Reproduce the listing below exactly, beginning with its first line and ending with the line that holds "0.8))], 0.6, False)"; pictures are not part of the copy.

• Given material:
____

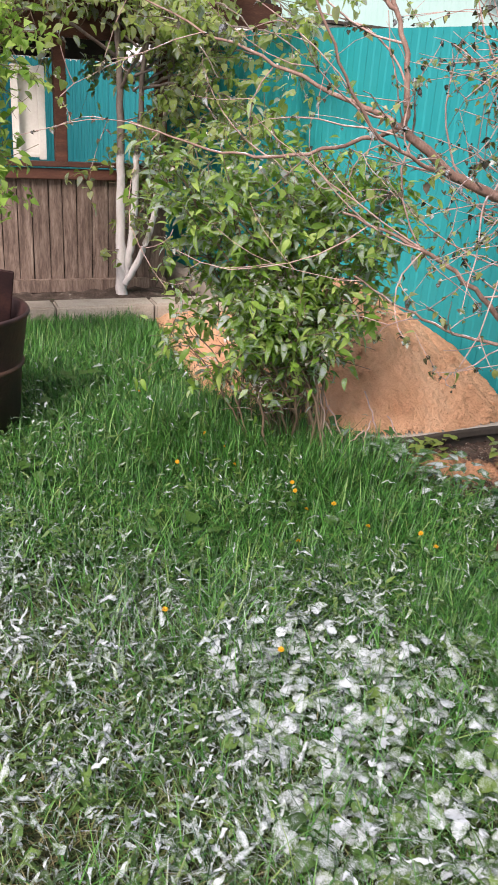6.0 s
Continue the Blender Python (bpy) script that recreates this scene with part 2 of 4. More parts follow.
mat_apricot = bark_material("apricot_bark", [(0.3, (0.11, 0.068, 0.058)), (0.5, (0.23, 0.145, 0.12)), (0.7, (0.38, 0.285, 0.25))], True)
mat_twig = bark_material("twig_bark", [(0.3, (0.22, 0.13, 0.12)), (0.5, (0.42, 0.29, 0.27)), (0.7, (0.60, 0.49, 0.46))])
mat_grey = bark_material("grey_bark", [(0.3, (0.09, 0.075, 0.07)), (0.5, (0.18, 0.15, 0.14)), (0.7, (0.30, 0.26, 0.24))], True)
mat_dark = bark_material("dark_bark", [(0.3, (0.03, 0.02, 0.02)), (0.5, (0.075, 0.05, 0.048)), (0.7, (0.2, 0.15, 0.14))], True)
mat_stem = bark_material("brown_stem", [(0.3, (0.07, 0.05, 0.035)), (0.5, (0.15, 0.11, 0.075)), (0.7, (0.26, 0.2, 0.15))])
mat_petal = leaf_material("dandelion_petal", [(0.0, (0.62, 0.30, 0.008)), (1.0, (0.80, 0.47, 0.015))], 0.6, False)
mat_blossom = leaf_material("white_petal", [(0.0, (0.7, 0.66, 0.64)), (1.0, (0.85, 0.82, 0.8))], 0.6, False)


# ---------------------------------------------------------------- mesh helpers
def mesh_from(name, verts, tris, mat, attrs=None, smooth=True):
    """A mesh from arrays of points and triangles or quads, with float attributes on its points."""
    verts, tris = np.asarray(verts, np.float32), np.asarray(tris, np.int32)
    k = tris.shape[1]
    me = bpy.data.meshes.new(name)
    me.vertices.add(len(verts))
    me.vertices.foreach_set("co", verts.ravel())
    me.loops.add(tris.size)
    me.loops.foreach_set("vertex_index", tris.ravel())
    me.polygons.add(len(tris))
    me.polygons.foreach_set("loop_start", np.arange(0, tris.size, k, dtype=np.int32))
    me.polygons.foreach_set("use_smooth", np.full(len(tris), smooth))
    for key, values in (attrs or {}).items():
        a = me.attributes.new(key, "FLOAT", "POINT")
        a.data.foreach_set("value", np.asarray(values, np.float32))
    me.materials.append(mat)
    me.update()
    me.validate()
    return me


def part(name, me, mat, parent, label=""):
    """Links a mesh, or a bmesh with its material, as one object under a thing or a part."""
    if isinstance(me, bmesh.types.BMesh):
        bm, me = me, bpy.data.meshes.new(name)
        bm.to_mesh(me)
        bm.free()
        me.materials.append(mat)
    ob = new(name, me)
    ob.parent = parent
    if label:
        tagged(ob, label)
    return ob


def box(size, at=(0, 0, 0), turn=None, bevel=0.0, bm=None):
    """A box of that size, its middle at that place, with softened edges."""
    bm = bm or bmesh.new()
    m = Matrix.Translation(at) @ (turn or Matrix.Identity(4)) @ Matrix.Diagonal((*size, 1))
    got = bmesh.ops.create_cube(bm, size=1, matrix=m)
    if bevel:
        edges = list({e for v in got["verts"] for e in v.link_edges})
        bmesh.ops.bevel(bm, geom=edges, offset=bevel, segments=2, affect="EDGES")
    return bm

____

• Problem solution:
6.0 s
Continue the Blender Python (bpy) script that recreates this scene with part 2 of 4. More parts follow.
mat_apricot = bark_material("apricot_bark", [(0.3, (0.11, 0.068, 0.058)), (0.5, (0.23, 0.145, 0.12)), (0.7, (0.38, 0.285, 0.25))], True)
mat_twig = bark_material("twig_bark", [(0.3, (0.22, 0.13, 0.12)), (0.5, (0.42, 0.29, 0.27)), (0.7, (0.60, 0.49, 0.46))])
mat_grey = bark_material("grey_bark", [(0.3, (0.09, 0.075, 0.07)), (0.5, (0.18, 0.15, 0.14)), (0.7, (0.30, 0.26, 0.24))], True)
mat_dark = bark_material("dark_bark", [(0.3, (0.03, 0.02, 0.02)), (0.5, (0.075, 0.05, 0.048)), (0.7, (0.2, 0.15, 0.14))], True)
mat_stem = bark_material("brown_stem", [(0.3, (0.07, 0.05, 0.035)), (0.5, (0.15, 0.11, 0.075)), (0.7, (0.26, 0.2, 0.15))])
mat_petal = leaf_material("dandelion_petal", [(0.0, (0.62, 0.30, 0.008)), (1.0, (0.80, 0.47, 0.015))], 0.6, False)
mat_blossom = leaf_material("white_petal", [(0.0, (0.7, 0.66, 0.64)), (1.0, (0.85, 0.82, 0.8))], 0.6, False)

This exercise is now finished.